What the task asks: Repeat the data below exactly, dropping any pictures it holds.
- - -
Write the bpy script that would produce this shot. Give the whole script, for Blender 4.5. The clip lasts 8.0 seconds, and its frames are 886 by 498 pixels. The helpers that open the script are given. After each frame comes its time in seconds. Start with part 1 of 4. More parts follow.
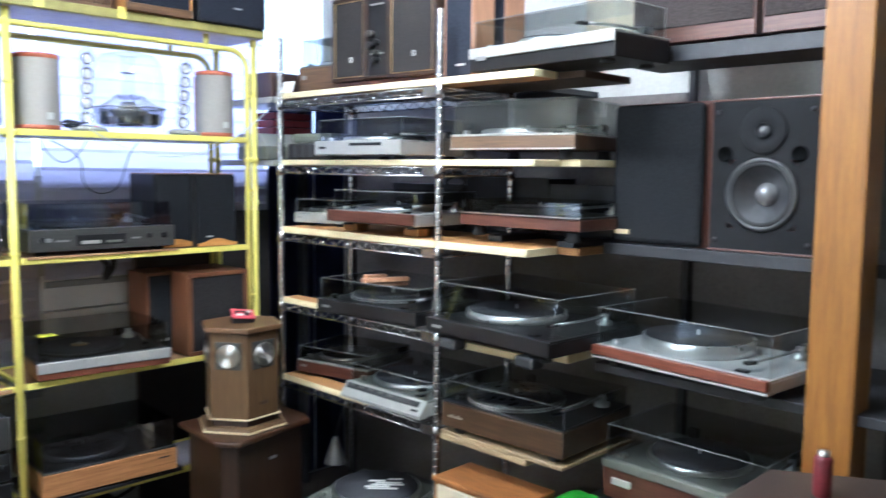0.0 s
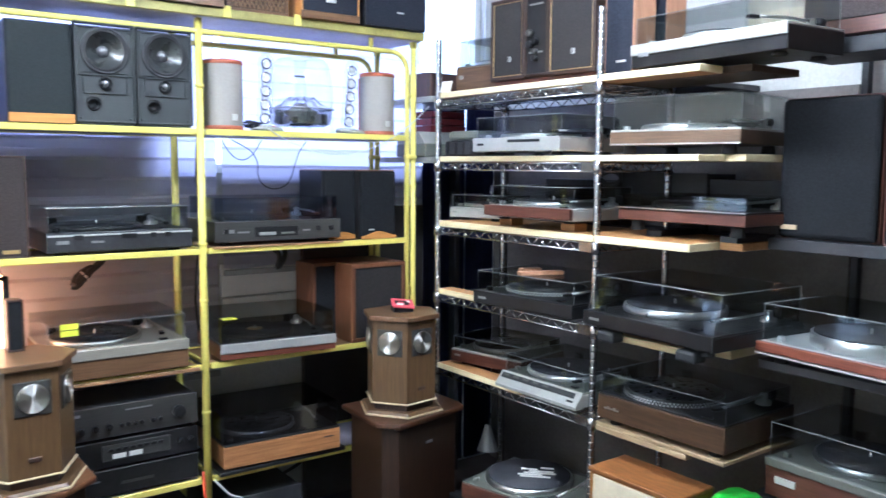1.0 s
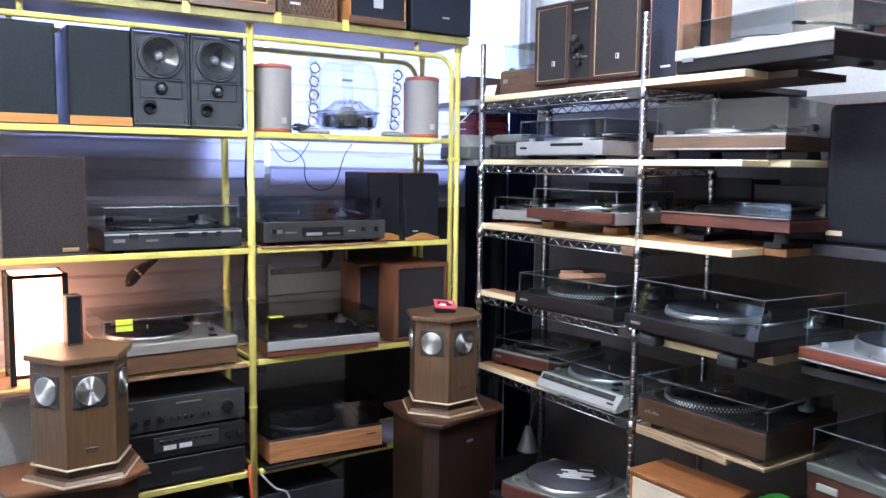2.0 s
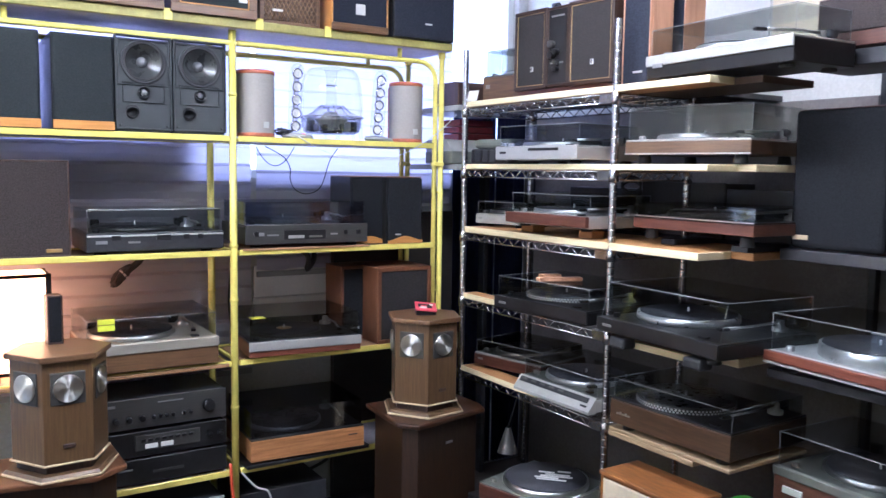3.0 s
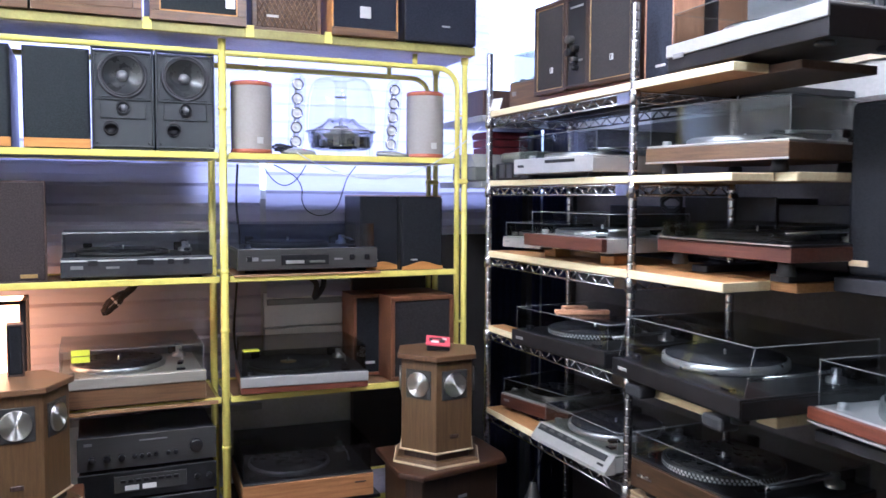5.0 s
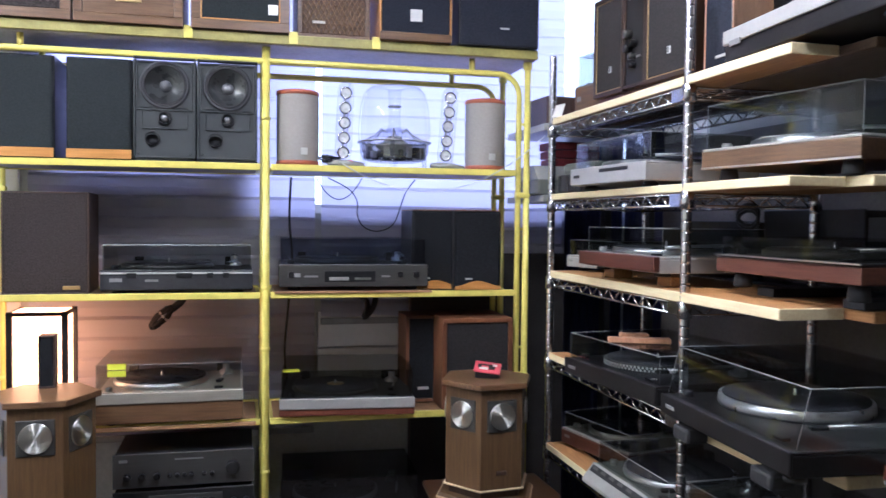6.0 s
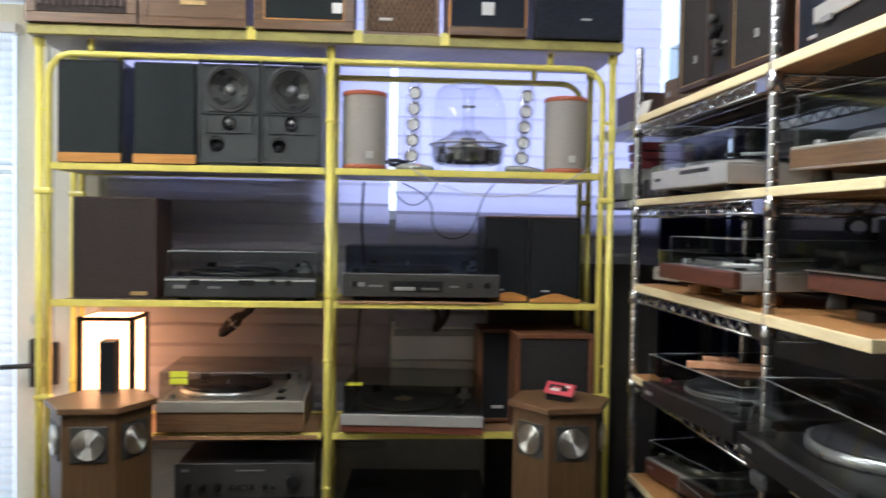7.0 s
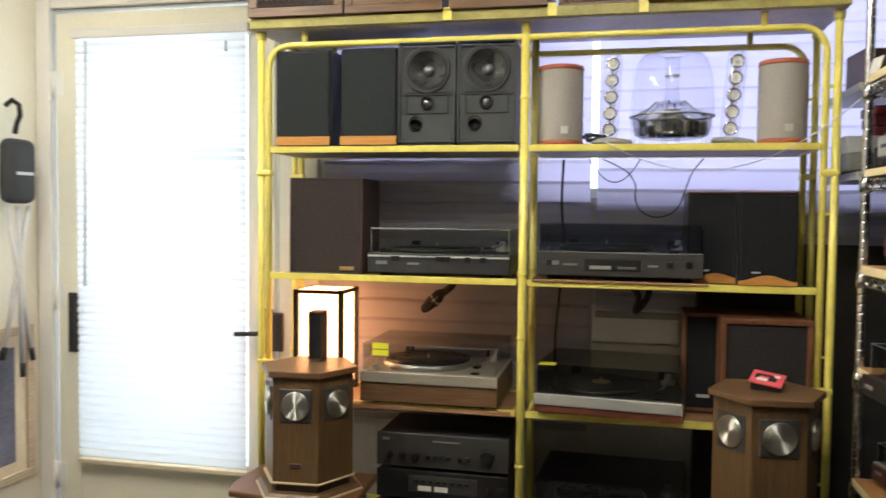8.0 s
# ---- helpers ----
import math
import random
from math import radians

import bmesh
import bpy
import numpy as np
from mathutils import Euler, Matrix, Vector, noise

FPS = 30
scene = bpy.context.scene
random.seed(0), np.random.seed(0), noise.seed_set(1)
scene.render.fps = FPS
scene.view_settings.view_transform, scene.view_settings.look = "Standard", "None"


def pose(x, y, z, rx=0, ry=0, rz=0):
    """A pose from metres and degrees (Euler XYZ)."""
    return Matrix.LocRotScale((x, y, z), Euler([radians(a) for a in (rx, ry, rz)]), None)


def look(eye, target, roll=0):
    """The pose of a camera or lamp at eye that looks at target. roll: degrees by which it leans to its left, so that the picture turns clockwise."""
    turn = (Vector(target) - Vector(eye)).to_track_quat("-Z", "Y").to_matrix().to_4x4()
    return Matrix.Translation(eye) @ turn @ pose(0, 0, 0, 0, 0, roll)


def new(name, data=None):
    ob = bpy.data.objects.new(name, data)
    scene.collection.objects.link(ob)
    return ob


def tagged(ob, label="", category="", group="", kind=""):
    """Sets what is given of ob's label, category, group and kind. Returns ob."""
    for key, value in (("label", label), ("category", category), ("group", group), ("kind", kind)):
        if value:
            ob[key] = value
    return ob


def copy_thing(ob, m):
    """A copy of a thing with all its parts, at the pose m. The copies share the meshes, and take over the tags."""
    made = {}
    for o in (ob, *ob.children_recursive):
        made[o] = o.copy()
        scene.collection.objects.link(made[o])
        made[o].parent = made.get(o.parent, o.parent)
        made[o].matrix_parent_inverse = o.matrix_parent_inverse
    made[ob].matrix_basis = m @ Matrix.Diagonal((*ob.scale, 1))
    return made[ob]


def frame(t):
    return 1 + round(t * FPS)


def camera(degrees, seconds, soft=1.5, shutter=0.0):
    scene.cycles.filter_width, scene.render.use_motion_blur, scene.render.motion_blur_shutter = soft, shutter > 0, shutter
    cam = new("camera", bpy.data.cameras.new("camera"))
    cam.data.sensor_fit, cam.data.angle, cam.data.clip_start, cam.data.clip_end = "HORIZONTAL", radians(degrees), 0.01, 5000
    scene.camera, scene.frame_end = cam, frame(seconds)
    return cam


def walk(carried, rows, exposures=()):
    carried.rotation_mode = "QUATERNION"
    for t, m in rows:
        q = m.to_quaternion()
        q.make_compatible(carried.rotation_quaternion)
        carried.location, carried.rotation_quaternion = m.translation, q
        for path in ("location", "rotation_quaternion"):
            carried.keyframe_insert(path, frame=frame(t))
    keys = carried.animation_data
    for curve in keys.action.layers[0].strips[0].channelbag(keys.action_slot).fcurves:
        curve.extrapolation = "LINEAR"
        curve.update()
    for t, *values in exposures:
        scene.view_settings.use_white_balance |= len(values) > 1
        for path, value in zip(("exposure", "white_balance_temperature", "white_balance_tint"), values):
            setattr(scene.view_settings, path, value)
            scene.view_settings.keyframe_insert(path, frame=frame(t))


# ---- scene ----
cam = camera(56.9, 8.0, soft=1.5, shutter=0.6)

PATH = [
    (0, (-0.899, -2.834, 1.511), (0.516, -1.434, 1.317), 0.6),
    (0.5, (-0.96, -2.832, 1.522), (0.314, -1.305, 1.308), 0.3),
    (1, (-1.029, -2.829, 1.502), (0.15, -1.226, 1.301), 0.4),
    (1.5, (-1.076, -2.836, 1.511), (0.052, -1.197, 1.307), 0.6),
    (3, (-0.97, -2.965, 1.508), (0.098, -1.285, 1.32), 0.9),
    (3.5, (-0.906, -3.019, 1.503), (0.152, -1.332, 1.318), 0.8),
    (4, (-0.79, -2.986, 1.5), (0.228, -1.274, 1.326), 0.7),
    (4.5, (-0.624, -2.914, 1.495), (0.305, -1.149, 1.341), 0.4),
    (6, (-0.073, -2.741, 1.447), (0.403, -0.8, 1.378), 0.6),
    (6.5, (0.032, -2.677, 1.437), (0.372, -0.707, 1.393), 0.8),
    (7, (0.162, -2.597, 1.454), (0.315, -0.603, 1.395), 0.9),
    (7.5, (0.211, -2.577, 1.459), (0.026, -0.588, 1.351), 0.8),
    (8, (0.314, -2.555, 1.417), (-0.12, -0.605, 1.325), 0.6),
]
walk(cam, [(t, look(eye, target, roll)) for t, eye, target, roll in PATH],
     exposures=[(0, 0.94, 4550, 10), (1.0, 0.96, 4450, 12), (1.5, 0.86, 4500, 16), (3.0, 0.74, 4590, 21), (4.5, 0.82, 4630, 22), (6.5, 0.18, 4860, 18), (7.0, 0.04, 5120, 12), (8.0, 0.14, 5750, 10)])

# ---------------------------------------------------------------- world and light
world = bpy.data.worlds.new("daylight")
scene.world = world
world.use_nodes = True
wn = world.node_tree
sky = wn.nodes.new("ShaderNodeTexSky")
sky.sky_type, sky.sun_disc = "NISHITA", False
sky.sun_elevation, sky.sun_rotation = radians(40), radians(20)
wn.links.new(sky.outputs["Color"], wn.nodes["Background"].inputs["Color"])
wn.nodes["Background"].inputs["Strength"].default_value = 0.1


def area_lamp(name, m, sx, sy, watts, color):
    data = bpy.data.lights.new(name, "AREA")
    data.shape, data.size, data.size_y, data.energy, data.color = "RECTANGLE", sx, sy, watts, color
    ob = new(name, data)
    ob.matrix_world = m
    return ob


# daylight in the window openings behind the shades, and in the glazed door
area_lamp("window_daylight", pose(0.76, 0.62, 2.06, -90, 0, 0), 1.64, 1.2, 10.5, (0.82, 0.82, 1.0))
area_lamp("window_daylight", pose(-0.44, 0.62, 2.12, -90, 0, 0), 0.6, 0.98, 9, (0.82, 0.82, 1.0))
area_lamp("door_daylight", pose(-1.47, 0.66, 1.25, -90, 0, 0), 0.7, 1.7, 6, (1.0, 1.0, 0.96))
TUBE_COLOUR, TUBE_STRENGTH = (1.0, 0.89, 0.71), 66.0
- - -
Answer to the task:
Write the bpy script that would produce this shot. Give the whole script, for Blender 4.5. The clip lasts 8.0 seconds, and its frames are 886 by 498 pixels. The helpers that open the script are given. After each frame comes its time in seconds. Start with part 1 of 4. More parts follow.
0.0 s
1.0 s
2.0 s
3.0 s
5.0 s
6.0 s
7.0 s
8.0 s
# ---- helpers ----
import math
import random
from math import radians

import bmesh
import bpy
import numpy as np
from mathutils import Euler, Matrix, Vector, noise

FPS = 30
scene = bpy.context.scene
random.seed(0), np.random.seed(0), noise.seed_set(1)
scene.render.fps = FPS
scene.view_settings.view_transform, scene.view_settings.look = "Standard", "None"


def pose(x, y, z, rx=0, ry=0, rz=0):
    """A pose from metres and degrees (Euler XYZ)."""
    return Matrix.LocRotScale((x, y, z), Euler([radians(a) for a in (rx, ry, rz)]), None)


def look(eye, target, roll=0):
    """The pose of a camera or lamp at eye that looks at target. roll: degrees by which it leans to its left, so that the picture turns clockwise."""
    turn = (Vector(target) - Vector(eye)).to_track_quat("-Z", "Y").to_matrix().to_4x4()
    return Matrix.Translation(eye) @ turn @ pose(0, 0, 0, 0, 0, roll)


def new(name, data=None):
    ob = bpy.data.objects.new(name, data)
    scene.collection.objects.link(ob)
    return ob


def tagged(ob, label="", category="", group="", kind=""):
    """Sets what is given of ob's label, category, group and kind. Returns ob."""
    for key, value in (("label", label), ("category", category), ("group", group), ("kind", kind)):
        if value:
            ob[key] = value
    return ob


def copy_thing(ob, m):
    """A copy of a thing with all its parts, at the pose m. The copies share the meshes, and take over the tags."""
    made = {}
    for o in (ob, *ob.children_recursive):
        made[o] = o.copy()
        scene.collection.objects.link(made[o])
        made[o].parent = made.get(o.parent, o.parent)
        made[o].matrix_parent_inverse = o.matrix_parent_inverse
    made[ob].matrix_basis = m @ Matrix.Diagonal((*ob.scale, 1))
    return made[ob]


def frame(t):
    return 1 + round(t * FPS)


def camera(degrees, seconds, soft=1.5, shutter=0.0):
    scene.cycles.filter_width, scene.render.use_motion_blur, scene.render.motion_blur_shutter = soft, shutter > 0, shutter
    cam = new("camera", bpy.data.cameras.new("camera"))
    cam.data.sensor_fit, cam.data.angle, cam.data.clip_start, cam.data.clip_end = "HORIZONTAL", radians(degrees), 0.01, 5000
    scene.camera, scene.frame_end = cam, frame(seconds)
    return cam


def walk(carried, rows, exposures=()):
    carried.rotation_mode = "QUATERNION"
    for t, m in rows:
        q = m.to_quaternion()
        q.make_compatible(carried.rotation_quaternion)
        carried.location, carried.rotation_quaternion = m.translation, q
        for path in ("location", "rotation_quaternion"):
            carried.keyframe_insert(path, frame=frame(t))
    keys = carried.animation_data
    for curve in keys.action.layers[0].strips[0].channelbag(keys.action_slot).fcurves:
        curve.extrapolation = "LINEAR"
        curve.update()
    for t, *values in exposures:
        scene.view_settings.use_white_balance |= len(values) > 1
        for path, value in zip(("exposure", "white_balance_temperature", "white_balance_tint"), values):
            setattr(scene.view_settings, path, value)
            scene.view_settings.keyframe_insert(path, frame=frame(t))


# ---- scene ----
cam = camera(56.9, 8.0, soft=1.5, shutter=0.6)

PATH = [
    (0, (-0.899, -2.834, 1.511), (0.516, -1.434, 1.317), 0.6),
    (0.5, (-0.96, -2.832, 1.522), (0.314, -1.305, 1.308), 0.3),
    (1, (-1.029, -2.829, 1.502), (0.15, -1.226, 1.301), 0.4),
    (1.5, (-1.076, -2.836, 1.511), (0.052, -1.197, 1.307), 0.6),
    (3, (-0.97, -2.965, 1.508), (0.098, -1.285, 1.32), 0.9),
    (3.5, (-0.906, -3.019, 1.503), (0.152, -1.332, 1.318), 0.8),
    (4, (-0.79, -2.986, 1.5), (0.228, -1.274, 1.326), 0.7),
    (4.5, (-0.624, -2.914, 1.495), (0.305, -1.149, 1.341), 0.4),
    (6, (-0.073, -2.741, 1.447), (0.403, -0.8, 1.378), 0.6),
    (6.5, (0.032, -2.677, 1.437), (0.372, -0.707, 1.393), 0.8),
    (7, (0.162, -2.597, 1.454), (0.315, -0.603, 1.395), 0.9),
    (7.5, (0.211, -2.577, 1.459), (0.026, -0.588, 1.351), 0.8),
    (8, (0.314, -2.555, 1.417), (-0.12, -0.605, 1.325), 0.6),
]
walk(cam, [(t, look(eye, target, roll)) for t, eye, target, roll in PATH],
     exposures=[(0, 0.94, 4550, 10), (1.0, 0.96, 4450, 12), (1.5, 0.86, 4500, 16), (3.0, 0.74, 4590, 21), (4.5, 0.82, 4630, 22), (6.5, 0.18, 4860, 18), (7.0, 0.04, 5120, 12), (8.0, 0.14, 5750, 10)])

# ---------------------------------------------------------------- world and light
world = bpy.data.worlds.new("daylight")
scene.world = world
world.use_nodes = True
wn = world.node_tree
sky = wn.nodes.new("ShaderNodeTexSky")
sky.sky_type, sky.sun_disc = "NISHITA", False
sky.sun_elevation, sky.sun_rotation = radians(40), radians(20)
wn.links.new(sky.outputs["Color"], wn.nodes["Background"].inputs["Color"])
wn.nodes["Background"].inputs["Strength"].default_value = 0.1


def area_lamp(name, m, sx, sy, watts, color):
    data = bpy.data.lights.new(name, "AREA")
    data.shape, data.size, data.size_y, data.energy, data.color = "RECTANGLE", sx, sy, watts, color
    ob = new(name, data)
    ob.matrix_world = m
    return ob


# daylight in the window openings behind the shades, and in the glazed door
area_lamp("window_daylight", pose(0.76, 0.62, 2.06, -90, 0, 0), 1.64, 1.2, 10.5, (0.82, 0.82, 1.0))
area_lamp("window_daylight", pose(-0.44, 0.62, 2.12, -90, 0, 0), 0.6, 0.98, 9, (0.82, 0.82, 1.0))
area_lamp("door_daylight", pose(-1.47, 0.66, 1.25, -90, 0, 0), 0.7, 1.7, 6, (1.0, 1.0, 0.96))
TUBE_COLOUR, TUBE_STRENGTH = (1.0, 0.89, 0.71), 66.0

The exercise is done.